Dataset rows
——

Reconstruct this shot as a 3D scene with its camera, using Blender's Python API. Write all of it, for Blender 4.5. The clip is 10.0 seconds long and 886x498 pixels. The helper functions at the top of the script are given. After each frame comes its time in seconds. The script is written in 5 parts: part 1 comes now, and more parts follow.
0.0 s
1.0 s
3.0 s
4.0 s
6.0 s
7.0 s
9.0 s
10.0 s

——

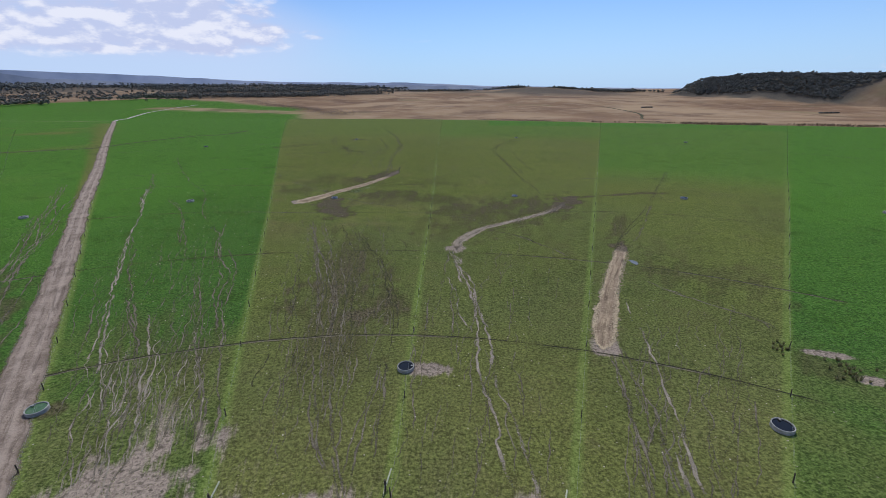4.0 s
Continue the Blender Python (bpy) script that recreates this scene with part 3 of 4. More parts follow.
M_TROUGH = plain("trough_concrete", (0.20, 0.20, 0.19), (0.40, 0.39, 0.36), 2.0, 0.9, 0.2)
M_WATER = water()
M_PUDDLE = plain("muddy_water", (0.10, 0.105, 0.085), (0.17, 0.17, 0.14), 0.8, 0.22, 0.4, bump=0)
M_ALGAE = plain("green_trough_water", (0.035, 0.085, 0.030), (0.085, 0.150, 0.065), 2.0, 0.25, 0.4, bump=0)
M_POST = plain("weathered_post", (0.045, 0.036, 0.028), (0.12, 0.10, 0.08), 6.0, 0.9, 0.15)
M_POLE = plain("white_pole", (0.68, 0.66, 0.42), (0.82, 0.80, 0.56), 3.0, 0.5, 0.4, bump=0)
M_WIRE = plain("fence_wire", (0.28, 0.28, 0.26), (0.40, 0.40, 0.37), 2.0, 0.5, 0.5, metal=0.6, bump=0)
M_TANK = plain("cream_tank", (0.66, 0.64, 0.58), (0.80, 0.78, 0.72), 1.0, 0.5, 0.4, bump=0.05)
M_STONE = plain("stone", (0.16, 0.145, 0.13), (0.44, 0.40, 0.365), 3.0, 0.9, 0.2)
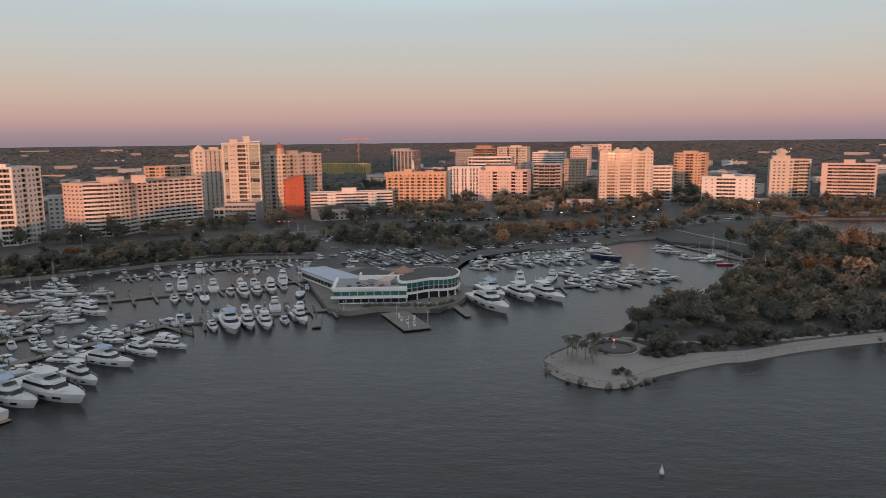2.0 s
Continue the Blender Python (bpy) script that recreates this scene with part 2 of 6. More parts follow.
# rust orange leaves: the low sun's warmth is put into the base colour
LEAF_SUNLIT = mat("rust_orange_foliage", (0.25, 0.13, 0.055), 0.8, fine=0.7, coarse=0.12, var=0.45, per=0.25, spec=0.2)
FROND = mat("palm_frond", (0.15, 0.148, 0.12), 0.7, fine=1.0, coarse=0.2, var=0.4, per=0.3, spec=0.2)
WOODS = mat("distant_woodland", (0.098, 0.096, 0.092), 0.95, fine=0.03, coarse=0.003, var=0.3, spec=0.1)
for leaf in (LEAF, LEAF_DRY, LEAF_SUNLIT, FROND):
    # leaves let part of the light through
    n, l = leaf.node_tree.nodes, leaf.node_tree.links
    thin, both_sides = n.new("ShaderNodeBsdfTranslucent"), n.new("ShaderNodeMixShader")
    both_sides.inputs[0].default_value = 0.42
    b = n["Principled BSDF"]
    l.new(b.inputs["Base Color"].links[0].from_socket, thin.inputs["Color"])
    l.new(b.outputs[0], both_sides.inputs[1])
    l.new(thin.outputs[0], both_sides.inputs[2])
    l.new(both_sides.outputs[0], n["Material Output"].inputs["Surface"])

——

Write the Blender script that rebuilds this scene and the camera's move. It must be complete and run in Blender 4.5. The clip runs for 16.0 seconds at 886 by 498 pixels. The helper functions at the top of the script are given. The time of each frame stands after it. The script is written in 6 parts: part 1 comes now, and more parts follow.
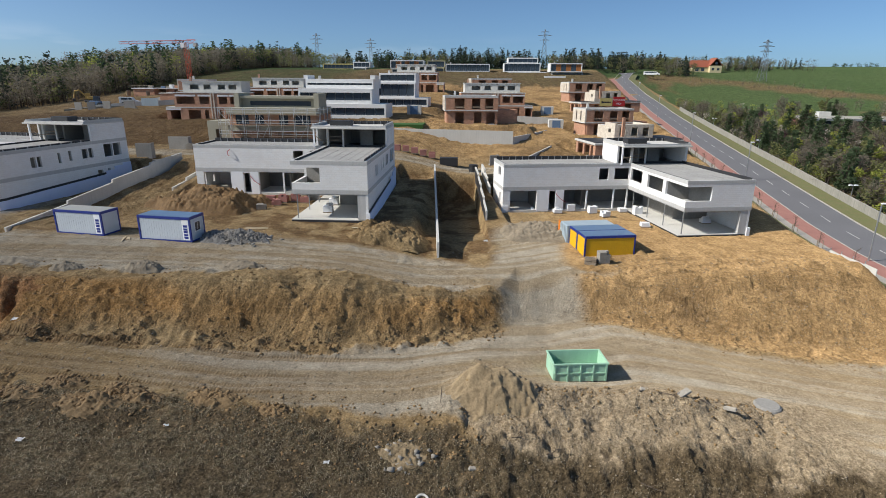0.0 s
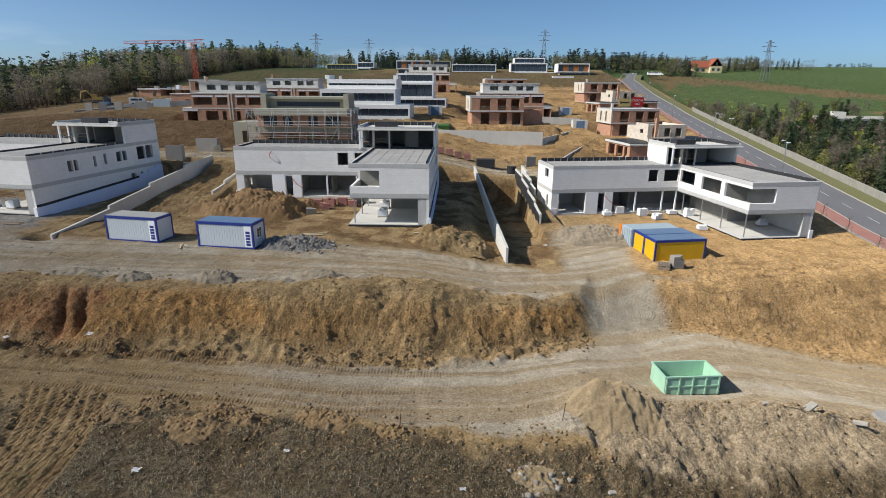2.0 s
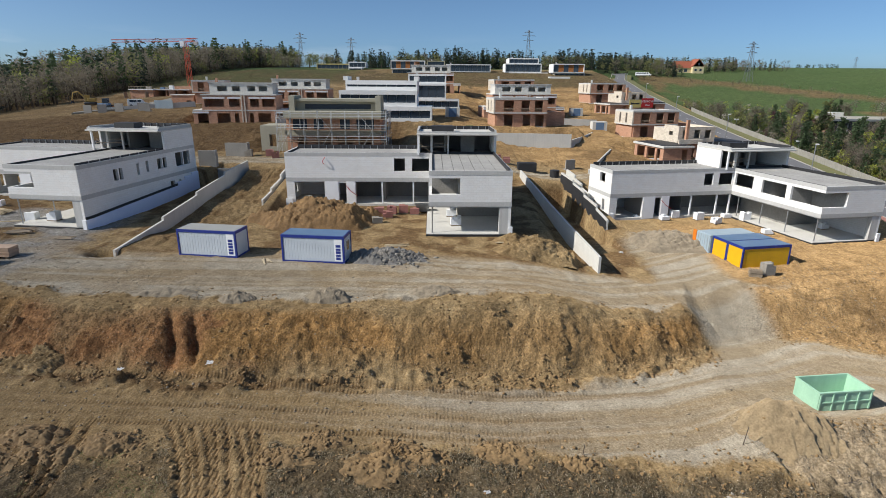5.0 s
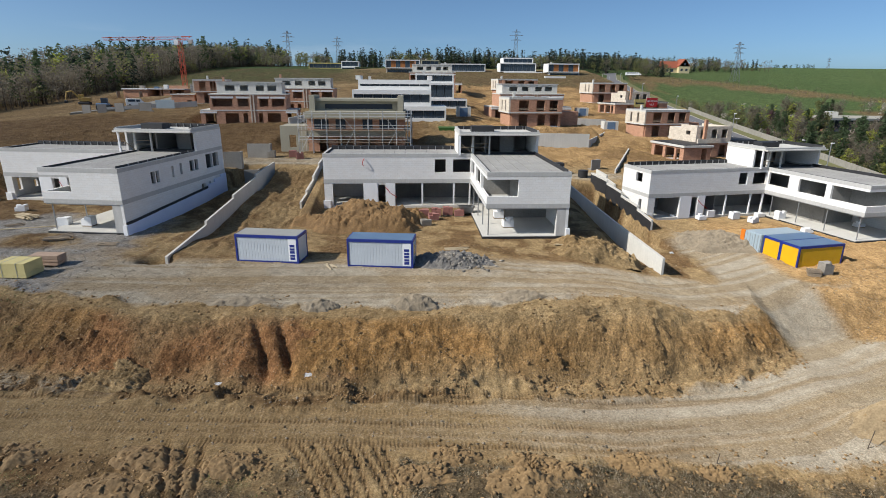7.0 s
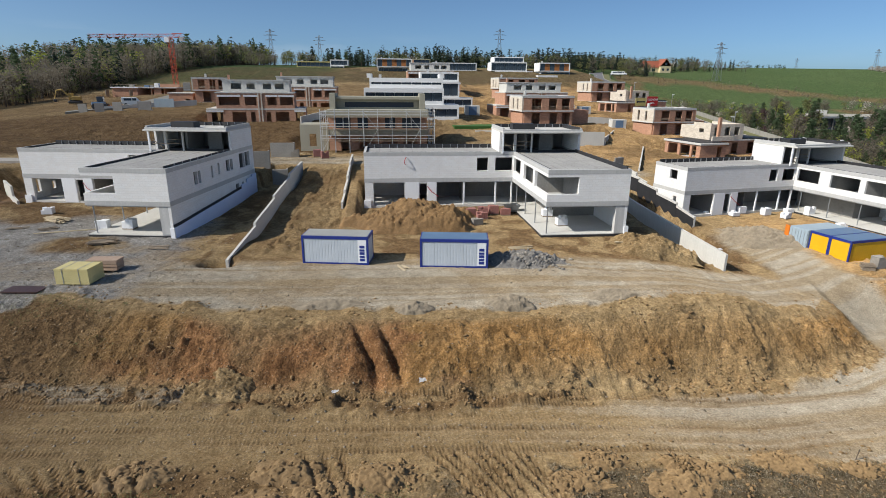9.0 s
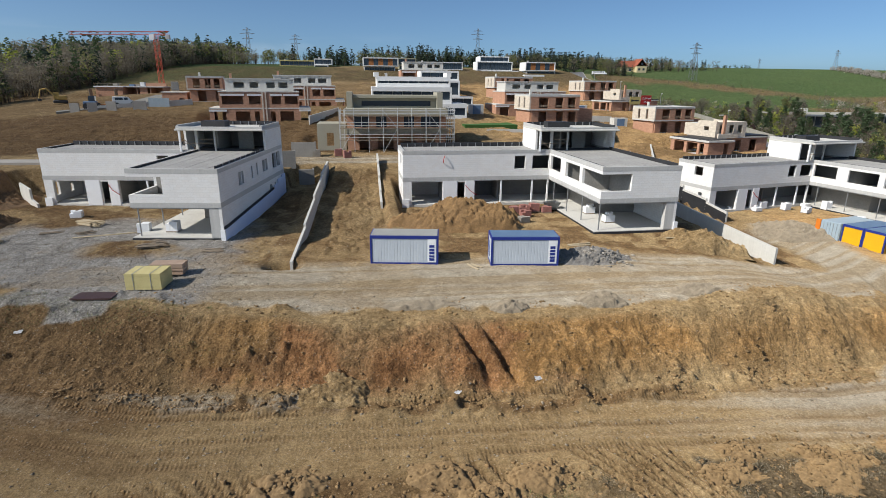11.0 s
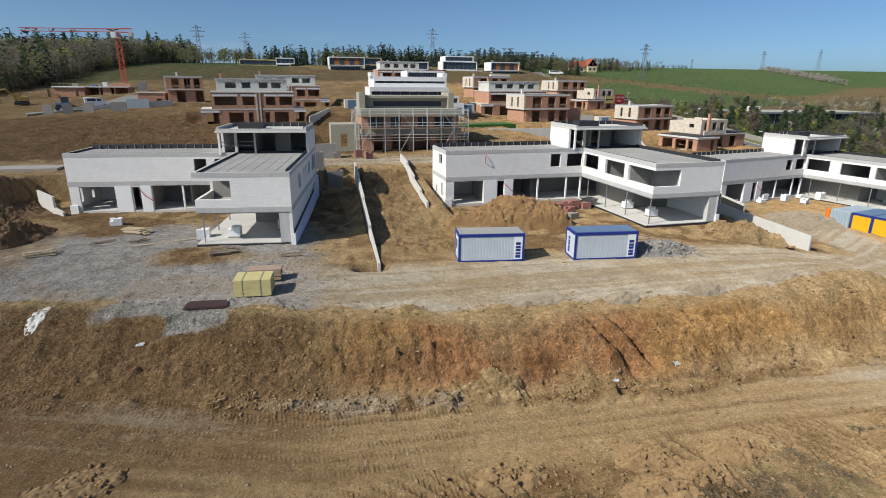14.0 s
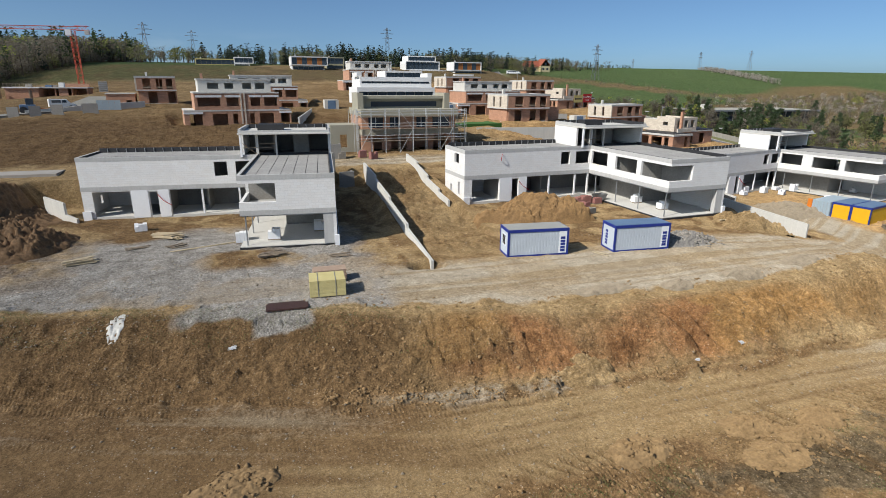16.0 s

——

### Task to complete
Count every line bearing the word "recreates"; report the total only.

### Task result
2